概要
豊穣と性愛と戦争の女神イナンナ(アッカド語名:イシュタル)の姉でライバルでもある女神。
その名は「大いなる地(冥界の婉曲表現)の女王」の意味で、アッカド語では「アラトゥ」という名で呼ばれ、地下世界に存在する冥府「クル・ヌ・ギ・ア(還らずの地)」にある7重の門に守られた居城ガンジルに住み、ナムタルという神を伝令として従えている。
彼女の夫は古くはグガルアンナ(天の大いなる牛の意)、古バビロニア時代以降はネルガル(エラ)で、バビロニアの都市クタ(アッカド語:クトゥ、ヘブライ語:クター)では彼女を奉る主要な神殿があった。

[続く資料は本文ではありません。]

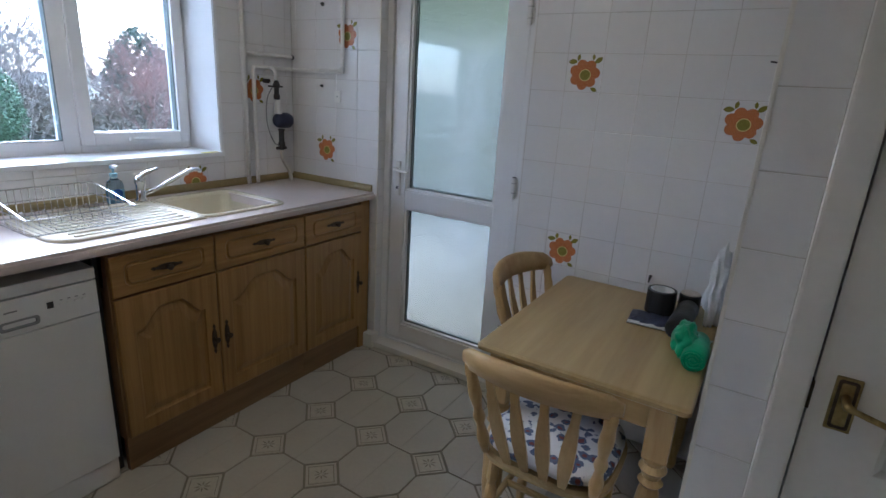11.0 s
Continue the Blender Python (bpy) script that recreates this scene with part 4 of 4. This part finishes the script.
# ---- table and chairs ----
TZ = 0.705
tb = thing("table", "small pine kitchen table with turned legs", "table", (2.055, 2.41, 0))
tx, ty = 0.315, 0.425
part("tabletop", rings([[(x, y, z) for x, y in round_rect(-tx + d, -ty + d, tx - d, ty - d, 0.02)] for d, z in ((0.008, TZ - 0.026), (0.0, TZ - 0.02), (0.0, TZ - 0.008), (0.006, TZ - 0.001), (0.012, TZ))], cap0=True), M_PINE, tb)
for x0, y0, x1, y1 in ((-tx + 0.06, -ty + 0.06, tx - 0.06, -ty + 0.082), (-tx + 0.06, ty - 0.082, tx - 0.06, ty - 0.06)):
    part("apron", box(x0, y0, TZ - 0.125, x1, y1, TZ - 0.027, 0.002), M_PINE_H, tb)
for x in (-tx + 0.06, tx - 0.082):
    part("apron", box(x, -ty + 0.085, TZ - 0.125, x + 0.022, ty - 0.085, TZ - 0.027, 0.002), M_PINE, tb)
leg_prof = [(0.02, 0.0), (0.026, 0.02), (0.024, 0.05), (0.034, 0.16), (0.037, 0.3), (0.03, 0.38), (0.024, 0.4), (0.036, 0.415), (0.024, 0.43), (0.03, 0.445), (0.04, 0.46), (0.03, 0.478), (0.034, 0.49), (0.034, 0.5)]
for x in (-tx + 0.07, tx - 0.07):
    for y in (-ty + 0.07, ty - 0.07):
        bm = lathe(leg_prof, (x, y, 0), 16)
        box(x - 0.034, y - 0.034, 0.5, x + 0.034, y + 0.034, TZ - 0.026, 0.004, bm)
        part("leg", bm, M_PINE_V, tb)

ch = thing("dining_chair", "pine slat-back chair with floral cushion tucked under the table", "chair", (2.02, 2.045, 0), 0, "chairs at the table")
sw, sd, SZ = 0.2, 0.2, 0.43


def seat_loop(f, z):
    return [(x * f, y * f, z) for x, y in [(sw * math.copysign(abs(math.cos(a)) ** 0.55, math.cos(a)), sd * math.copysign(abs(math.sin(a)) ** 0.6, math.sin(a))) for a in [2 * math.pi * k / 32 for k in range(32)]]]


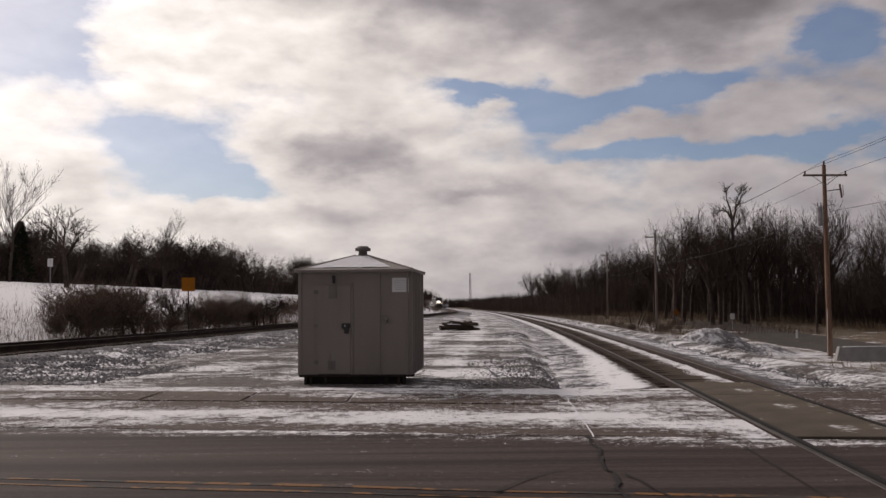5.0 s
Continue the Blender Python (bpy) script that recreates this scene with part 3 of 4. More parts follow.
    return shed


build_shed()


# ---- gravel heap, timbers, barrier ----
def build_heap():
    xs, ys = np.linspace(-4.2, 4.2, 70), np.linspace(-3.2, 3.2, 50)

    def z(x, y):
        main = 1.32 * np.exp(-np.abs(x + 0.9) ** 2.4 / 5.0 - np.abs(y) ** 2.2 / 2.6)
        tail = 0.52 * np.exp(-((x - 1.7) / 1.3) ** 2 - (y / 1.1) ** 2)
        bumps = np.vectorize(lambda a, b: 0.07 * rough_noise(a, b, 1.6, 3) + 0.035 * rough_noise(a, b, 5, 4))(x, y)
        h = np.maximum(main, tail)
        return h + bumps * np.clip(h * 3, 0, 1) - 0.14
    ob, gx, gy = sheet("gravel_mound", xs, ys, z, PILE)
    h = z(gx, gy)
    # less snow to the right also paints in the heap's shaded side
    mask = 0.54 - 0.20 * smooth(-0.8, 0.9, gx) - 0.10 * smooth(0.3, 0.9, h) * (gx > -0.5) + 0.22 * smooth(0.25, -0.1, h)
    with_masks(ob, np.clip(mask, 0, 1))
    ob.matrix_basis = pose(14.9, 46, float(ground_z(14.9, 46)) - 0.02, 0, 0, -6)
    tagged(ob, "heap of grey gravel half covered with snow, right side coloured darker as shaded", "gravel heap")


build_heap()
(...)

(クタは、ネルガル等、他の冥界神達の信仰の中心地でもあった。(旧約聖書『列王記 下』17章30節でもクタにおけるネルガル崇拝に関して語られる部分がある。))
イナンナの冥界下り
冥府までやってきたイナンナとエレシュキガルの対決が描かれており、エレシュキガルの勝利に終わる。
その後、敗れたイナンナが地上に帰還するための身代わりとして、その恋人で牧畜の神ドゥムジと、ドゥムジの姉ゲシュティンアンナ(天の葡萄の意)が半年おきに交互に冥界に下ることとなり、彼らの入れ替わりが季節の移り変わりを説明しているとされる。